B. B. Warfield (1851–1921) was a prolific writer, accomplished scholar, and ranks as one of America’s greatest theologians. After studying mathematics and science at Princeton University, he enrolled at Princeton Theological Seminary in 1873, where he was taught by Charles Hodge, in order to train for ministry as a Presbyterian minister. He later returned to America and taught at Western Theological Seminary (now Pittsburgh Theological Seminary).

In 1881, Benjamin B. Warfield co-wrote an article with A. A. Hodge on the inspiration of Scripture—a subject which dominated his scholarly pursuits throughout the remainder of his lifetime. When A. A. Hodge died in 1887, Warfield became a professor of theology at Princeton, where he taught from 1887 until 1921.

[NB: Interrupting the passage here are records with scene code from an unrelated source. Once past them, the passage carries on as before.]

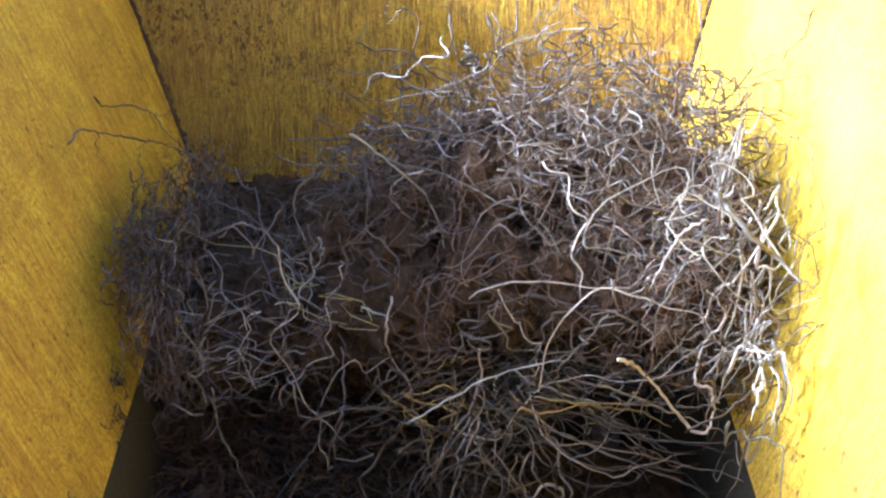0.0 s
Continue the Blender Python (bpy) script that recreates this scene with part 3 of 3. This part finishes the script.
    bent_root(PALE, 0.0022, "pale root strand hanging below the pile",
              [(-0.088, -0.006, 0.045), (-0.05, 0.003, 0.024), (-0.003, 0.007, -0.004), (0.053, 0.004, -0.027), (0.088, -0.008, -0.038)],
              [(0.0, 0.305, -0.7, 0.034), (5.0, 0.307, -0.714, -0.033), (9.0, 0.307, -0.769, -0.038), (12.5, 0.307, -0.7, -0.134), (13.5, 0.246, -0.45, -0.2), (16.0, 0.23, -0.45, -0.42)])
    bent_root(RED, 0.0020, "dark forked root twig against the hopper side",
              [(0.025, -0.009, 0.055), (0.017, -0.015, 0.023), (0.004, 0.004, -0.004), (-0.003, 0.011, -0.03), (-0.043, 0.009, -0.045)],
              [(0.0, 0.439, -0.55, 0.468), (1.0, 0.434, -0.55, 0.478), (1.5, 0.44, -0.55, 0.466), (2.0, 0.439, -0.55, 0.466), (2.7, 0.411, -0.55, 0.349), (3.5, 0.407, -0.55, 0.312), (5.0, 0.392, -0.55, 0.246), (9.0, 0.358, -0.55, 0.164), (12.5, 0.275, -0.55, 0.136), (16.0, 0.258, -0.55, -0.048)])
    bent_root(TAN, 0.0017, "thin brown root standing up from the pile",
              [(-0.011, 0.004, 0.095), (-0.005, -0.006, 0.052), (0.0, 0.013, 0.004), (0.001, -0.003, -0.045), (0.015, -0.008, -0.105)],
              [(0.0, 0.351, -0.5, 0.416), (1.5, 0.359, -0.5, 0.37), (3.5, 0.359, -0.5, 0.344), (5.0, 0.364, -0.5, 0.246), (9.0, 0.375, -0.5, 0.198), (12.5, 0.318, -0.5, 0.117), (16.0, 0.287, -0.5, -0.097)])
    bent_root(PALE, 0.0019, "long pale root strand across the pile's face",
              [(-0.115, -0.009, 0.167), (-0.066, 0.003, 0.116), (-0.014, 0.008, 0.052), (0.015, 0.0, -0.042), (0.07, 0.008, -0.127), (0.111, -0.009, -0.166)],
              [(0.0, 0.019, -0.5, 0.174), (1.5, 0.023, -0.5, 0.181), (3.5, 0.048, -0.5, 0.173), (5.0, 0.05, -0.5, 0.122), (9.0, 0.069, -0.5, -0.001), (12.5, 0.055, -0.45, -0.2), (16.0, 0.052, -0.45, -0.42)])
    bent_root(PALE, 0.0019, "pale kinked root on the pile's face",
              [(-0.025, 0.001, -0.013), (-0.039, -0.005, 0.015), (-0.001, -0.022, 0.01), (0.021, 0.017, -0.004), (0.044, 0.008, -0.009)],
              [(0.0, -0.05, -0.55, 0.087), (1.5, -0.045, -0.55, 0.121), (3.5, -0.092, -0.55, 0.192), (5.0, -0.145, -0.55, 0.118), (8.5, -0.116, -0.45, -0.2), (16.0, -0.109, -0.45, -0.42)])
    bent_root(TAN, 0.0019, "tan arched root at the pile's low end",
              [(-0.065, 0.014, -0.002), (-0.036, 0.015, 0.021), (0.002, 0.0, 0.014), (0.031, -0.019, -0.012), (0.069, -0.011, -0.021)],
              [(0.0, -0.223, -0.48, 0.162), (1.5, -0.223, -0.48, 0.194), (3.5, -0.229, -0.48, 0.204), (5.0, -0.227, -0.48, 0.073), (8.5, -0.182, -0.45, -0.2), (16.0, -0.17, -0.45, -0.42)])
    bent_root(TAN, 0.0019, "tan root strand hanging at the pile's low end",
              [(-0.042, -0.018, 0.078), (-0.017, -0.005, 0.019), (0.019, 0.013, -0.033), (0.041, 0.01, -0.064)],
              [(0.0, -0.349, -0.5, -0.063), (1.5, -0.333, -0.5, -0.017), (3.5, -0.311, -0.5, 0.016), (5.0, -0.321, -0.5, 0.014), (8.5, -0.257, -0.45, -0.2), (16.0, -0.241, -0.45, -0.42)])

    bent_root(RED, 0.0030, "dark arched root twig rising above the pile's crest",
              [(-0.071, 0, -0.008), (-0.074, 0.01, 0.035), (-0.043, 0, 0.065), (-0.018, -0.01, 0.063), (0.009, 0, 0.02), (0.028, 0, -0.015), (0.056, -0.02, -0.049), (0.113, -0.03, -0.111)],
              [(0.0, 0.2, -0.3, 0.1), (5.0, 0.2, -0.3, 0.03), (7.5, 0.226, -0.25, 0.135), (8.5, 0.227, -0.25, 0.145), (9.0, 0.228, -0.25, 0.147), (12.0, 0.2, -0.4, -0.25), (16.0, 0.2, -0.4, -0.45)])
    bent_root(RED, 0.0016, "dark curled twig loop on the pile's crest",
              [(-0.049, 0.0, 0.011), (-0.029, 0.01, 0.027), (-0.010, 0.0, 0.010), (-0.015, -0.01, -0.036), (0.013, 0.0, -0.045), (0.037, 0.0, -0.024), (0.034, 0.01, 0.026), (0.018, 0.0, 0.031)],
              [(0.0, 0.0, -0.3, 0.398), (1.5, 0.0, -0.3, 0.36), (3.5, 0.03, -0.3, 0.19), (7.5, 0.03, -0.35, -0.2), (16.0, 0.03, -0.4, -0.45)])
    bent_root(RED, 0.0034, "dark wiry root twig with a curled tip on the pile's crest",
              [(-0.089, 0.0, 0.045), (-0.061, 0.01, 0.030), (-0.016, 0.0, 0.027), (0.020, -0.01, -0.005), (0.069, 0.0, -0.028), (0.076, 0.01, -0.069), (0.085, 0.0, -0.12)],
              [(0.0, 0.0, -0.3, 0.15), (2.2, 0.0, -0.3, 0.31), (3.5, 0.015, -0.3, 0.295), (4.5, 0.03, -0.3, 0.235), (5.2, 0.04, -0.3, 0.195), (7.5, 0.04, -0.4, -0.1), (16.0, 0.04, -0.42, -0.45)])
    bent_root(RED, 0.0028, "dark curly root reaching towards the sunlit panel",
              [(-0.070, -0.02, -0.10), (-0.047, 0.0, -0.042), (-0.031, 0.01, 0.014), (-0.001, 0.0, 0.007), (0.030, -0.01, 0.019), (0.048, 0.0, 0.003)],
              [(0.0, 0.39, -0.5, 0.3), (2.0, 0.425, -0.55, 0.34), (3.5, 0.433, -0.55, 0.309), (5.0, 0.42, -0.55, 0.265), (7.5, 0.385, -0.55, 0.17), (9.0, 0.37, -0.5, 0.1), (12.0, 0.3, -0.45, -0.25), (16.0, 0.3, -0.45, -0.45)])
    bent_root(RED, 0.0024, "dark hooked root arching over the pile's end",
              [(-0.050, -0.01, -0.08), (-0.038, 0.0, -0.021), (-0.037, 0.01, 0.013), (-0.004, 0.0, 0.016), (0.036, -0.01, 0.004), (0.043, 0.0, -0.013)],
              [(0.0, 0.37, -0.45, 0.38), (2.0, 0.39, -0.45, 0.345), (3.5, 0.394, -0.45, 0.311), (5.0, 0.385, -0.45, 0.255), (7.5, 0.37, -0.45, 0.15), (9.0, 0.35, -0.45, 0.06), (12.0, 0.3, -0.45, -0.25), (16.0, 0.3, -0.45, -0.45)])
    bent_root(TAN, 0.0026, "pale forked root end pointing up beside the sunlit panel",
              [(-0.030, 0.0, -0.13), (-0.012, 0.01, -0.07), (-0.005, 0.0, -0.021), (-0.001, 0.0, -0.004), (0.006, 0.0, 0.025)],
              [(0.0, 0.34, -0.5, 0.1), (5.0, 0.36, -0.5, 0.15), (7.5, 0.383, -0.5, 0.272), (9.0, 0.383, -0.5, 0.262), (12.5, 0.36, -0.5, 0.12), (14.0, 0.33, -0.45, -0.1), (16.0, 0.3, -0.45, -0.4)])
    bent_root(RED, 0.0026, "dark red-brown root twig leaning on the dim panel",
              [(-0.026, 0.026, 0.077), (-0.015, -0.028, 0.045), (0.001, -0.026, -0.004), (0.013, 0.004, -0.039), (0.027, 0.024, -0.079)],
              [(0.0, -0.37, -0.35, -0.05), (5.0, -0.37, -0.33, 0.0), (7.0, -0.413, -0.32, 0.085), (7.5, -0.415, -0.32, 0.096), (9.0, -0.415, -0.32, 0.088), (11.3, -0.36, -0.34, -0.12), (16.0, -0.3, -0.4, -0.5)])
    bent_root(RED, 0.0024, "dark red-brown root twig leaning on the dim panel",
              [(0.005, 0.105, -0.010), (0.004, 0.031, -0.008), (0.002, -0.050, 0.004), (-0.005, -0.100, 0.020)],
              [(0.0, -0.37, -0.28, -0.05), (5.0, -0.37, -0.26, 0.0), (7.0, -0.398, -0.249, 0.045), (7.5, -0.398, -0.249, 0.05), (9.0, -0.398, -0.249, 0.044), (11.3, -0.36, -0.30, -0.12), (16.0, -0.3, -0.4, -0.5)])

    bent_root(PALE, 0.0022, "brown root strand sagging in a loop below the pile",
              [(-0.068, 0.0, 0.115), (-0.064, 0.0, 0.042), (-0.045, 0.0, -0.013), (-0.027, 0.0, -0.081), (-0.003, 0.0, -0.104), (0.039, 0.0, -0.038), (0.072, 0.0, 0.011), (0.097, 0.0, 0.068)],
              [(0.0, -0.236, -0.56, -0.143), (5.0, -0.23, -0.56, -0.189), (8.0, -0.211, -0.56, -0.217), (12.5, -0.218, -0.56, -0.224), (14.0, -0.227, -0.56, -0.23), (15.0, -0.24, -0.56, -0.235), (15.5, -0.249, -0.56, -0.229), (16.0, -0.256, -0.56, -0.226)])

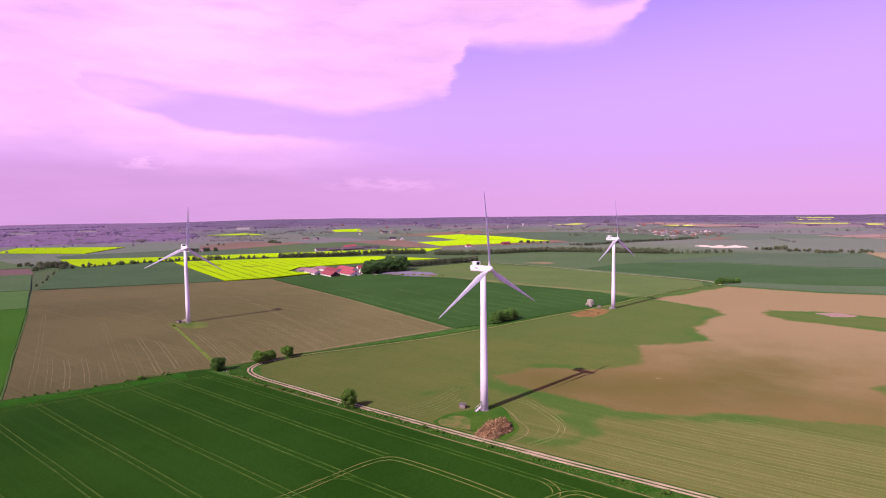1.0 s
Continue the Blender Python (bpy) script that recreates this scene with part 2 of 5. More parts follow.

History remembers Warfield as one of the last great Princeton Theologians prior to the seminary’s re-organization and the split in the Presbyterian Church.

Warfield is known as one of Reformed theology’s most ardent defenders. The foundation to Warfield’s theology was his adherence to Calvinism as supported by the Westminster Confession of Faith and much of his writings are centered on this.

He has authored many books in his lifetime, including The Atonement and Modern Thought in the Classic Studies on the Atonement collection, Westminster Doctrine anent Holy Scripture: Tractates by A. A. Hodge and B. B. Warfield, and the titles included in the B. B. Warfield Collection.